RECORD LIST ▸
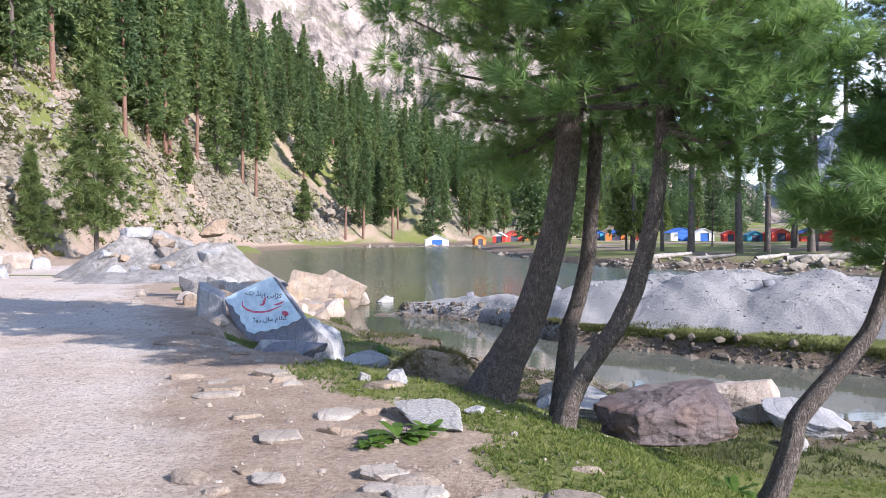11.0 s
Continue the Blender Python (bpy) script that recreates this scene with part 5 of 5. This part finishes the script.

...

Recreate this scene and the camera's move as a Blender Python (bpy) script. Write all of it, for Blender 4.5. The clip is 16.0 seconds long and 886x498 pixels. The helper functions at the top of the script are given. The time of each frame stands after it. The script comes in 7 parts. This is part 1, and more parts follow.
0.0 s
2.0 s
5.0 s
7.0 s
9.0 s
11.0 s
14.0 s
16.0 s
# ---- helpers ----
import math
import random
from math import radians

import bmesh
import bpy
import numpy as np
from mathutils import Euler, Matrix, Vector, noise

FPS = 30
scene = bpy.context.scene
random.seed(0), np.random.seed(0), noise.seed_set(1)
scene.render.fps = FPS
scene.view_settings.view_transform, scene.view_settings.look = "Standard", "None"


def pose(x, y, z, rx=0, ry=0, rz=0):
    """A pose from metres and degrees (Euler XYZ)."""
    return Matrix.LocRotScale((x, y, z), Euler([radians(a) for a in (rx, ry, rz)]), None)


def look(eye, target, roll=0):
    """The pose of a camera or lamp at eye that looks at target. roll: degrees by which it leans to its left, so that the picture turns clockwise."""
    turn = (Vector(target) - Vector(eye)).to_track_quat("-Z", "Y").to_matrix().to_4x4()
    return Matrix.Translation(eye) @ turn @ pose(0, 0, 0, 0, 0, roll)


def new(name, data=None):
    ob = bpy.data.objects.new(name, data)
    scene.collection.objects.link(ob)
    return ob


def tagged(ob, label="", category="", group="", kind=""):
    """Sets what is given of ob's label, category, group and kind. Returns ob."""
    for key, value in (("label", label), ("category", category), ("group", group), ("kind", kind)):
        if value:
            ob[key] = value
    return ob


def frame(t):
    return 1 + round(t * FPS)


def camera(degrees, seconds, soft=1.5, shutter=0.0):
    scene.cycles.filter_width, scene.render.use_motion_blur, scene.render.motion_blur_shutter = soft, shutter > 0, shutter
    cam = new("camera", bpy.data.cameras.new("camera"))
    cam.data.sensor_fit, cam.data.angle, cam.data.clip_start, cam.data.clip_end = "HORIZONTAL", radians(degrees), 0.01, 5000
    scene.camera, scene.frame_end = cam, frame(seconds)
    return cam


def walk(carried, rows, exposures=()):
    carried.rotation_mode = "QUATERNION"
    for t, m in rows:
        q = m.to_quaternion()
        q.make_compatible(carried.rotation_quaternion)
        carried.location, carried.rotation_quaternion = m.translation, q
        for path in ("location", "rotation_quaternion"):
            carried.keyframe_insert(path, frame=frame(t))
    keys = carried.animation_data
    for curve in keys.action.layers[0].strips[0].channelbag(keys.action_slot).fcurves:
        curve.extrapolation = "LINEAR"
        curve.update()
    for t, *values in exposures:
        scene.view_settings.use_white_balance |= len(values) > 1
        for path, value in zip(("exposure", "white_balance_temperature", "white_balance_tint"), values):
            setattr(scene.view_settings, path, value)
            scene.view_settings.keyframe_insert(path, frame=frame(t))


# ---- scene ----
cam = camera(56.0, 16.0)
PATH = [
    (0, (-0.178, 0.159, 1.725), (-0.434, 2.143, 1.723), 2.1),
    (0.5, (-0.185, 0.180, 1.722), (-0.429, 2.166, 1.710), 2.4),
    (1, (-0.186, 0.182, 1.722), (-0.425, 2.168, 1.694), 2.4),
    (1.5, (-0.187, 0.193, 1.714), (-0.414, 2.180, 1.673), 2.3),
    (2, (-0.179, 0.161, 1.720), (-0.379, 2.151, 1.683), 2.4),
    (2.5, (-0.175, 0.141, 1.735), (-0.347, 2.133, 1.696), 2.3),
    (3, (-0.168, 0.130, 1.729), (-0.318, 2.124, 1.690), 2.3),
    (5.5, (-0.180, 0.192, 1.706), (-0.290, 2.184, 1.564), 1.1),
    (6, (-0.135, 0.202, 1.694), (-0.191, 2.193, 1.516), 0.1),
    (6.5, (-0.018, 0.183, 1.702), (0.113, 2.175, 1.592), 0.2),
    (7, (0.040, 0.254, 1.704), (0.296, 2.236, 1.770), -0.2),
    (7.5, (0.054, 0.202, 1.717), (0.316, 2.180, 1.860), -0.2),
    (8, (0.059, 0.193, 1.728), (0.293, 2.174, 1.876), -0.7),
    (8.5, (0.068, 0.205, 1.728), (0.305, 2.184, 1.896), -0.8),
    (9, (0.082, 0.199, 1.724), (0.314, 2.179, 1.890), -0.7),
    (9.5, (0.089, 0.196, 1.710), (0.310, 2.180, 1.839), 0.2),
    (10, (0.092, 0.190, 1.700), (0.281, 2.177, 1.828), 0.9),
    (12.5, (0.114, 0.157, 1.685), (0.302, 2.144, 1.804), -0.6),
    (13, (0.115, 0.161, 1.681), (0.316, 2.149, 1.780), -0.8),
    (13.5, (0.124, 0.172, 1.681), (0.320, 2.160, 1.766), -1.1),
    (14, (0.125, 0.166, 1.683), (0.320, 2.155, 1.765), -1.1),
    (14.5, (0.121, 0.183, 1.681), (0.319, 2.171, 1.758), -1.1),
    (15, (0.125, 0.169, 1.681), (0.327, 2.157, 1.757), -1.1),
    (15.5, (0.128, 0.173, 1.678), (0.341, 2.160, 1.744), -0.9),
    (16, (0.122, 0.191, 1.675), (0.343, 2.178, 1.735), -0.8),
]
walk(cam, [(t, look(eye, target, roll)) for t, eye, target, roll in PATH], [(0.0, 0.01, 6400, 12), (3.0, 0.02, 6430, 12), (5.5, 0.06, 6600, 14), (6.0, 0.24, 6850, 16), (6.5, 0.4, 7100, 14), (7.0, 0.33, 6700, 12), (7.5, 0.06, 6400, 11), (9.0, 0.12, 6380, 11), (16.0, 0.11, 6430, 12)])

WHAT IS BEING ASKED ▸
Begin with the line that has "from mathutils import" in the listing above and end after the line that has "what is given"; output those lines exactly.

WORKED ANSWER ▸
from mathutils import Euler, Matrix, Vector, noise

FPS = 30
scene = bpy.context.scene
random.seed(0), np.random.seed(0), noise.seed_set(1)
scene.render.fps = FPS
scene.view_settings.view_transform, scene.view_settings.look = "Standard", "None"


def pose(x, y, z, rx=0, ry=0, rz=0):
    """A pose from metres and degrees (Euler XYZ)."""
    return Matrix.LocRotScale((x, y, z), Euler([radians(a) for a in (rx, ry, rz)]), None)


def look(eye, target, roll=0):
    """The pose of a camera or lamp at eye that looks at target. roll: degrees by which it leans to its left, so that the picture turns clockwise."""
    turn = (Vector(target) - Vector(eye)).to_track_quat("-Z", "Y").to_matrix().to_4x4()
    return Matrix.Translation(eye) @ turn @ pose(0, 0, 0, 0, 0, roll)


def new(name, data=None):
    ob = bpy.data.objects.new(name, data)
    scene.collection.objects.link(ob)
    return ob


def tagged(ob, label="", category="", group="", kind=""):
    """Sets what is given of ob's label, category, group and kind. Returns ob."""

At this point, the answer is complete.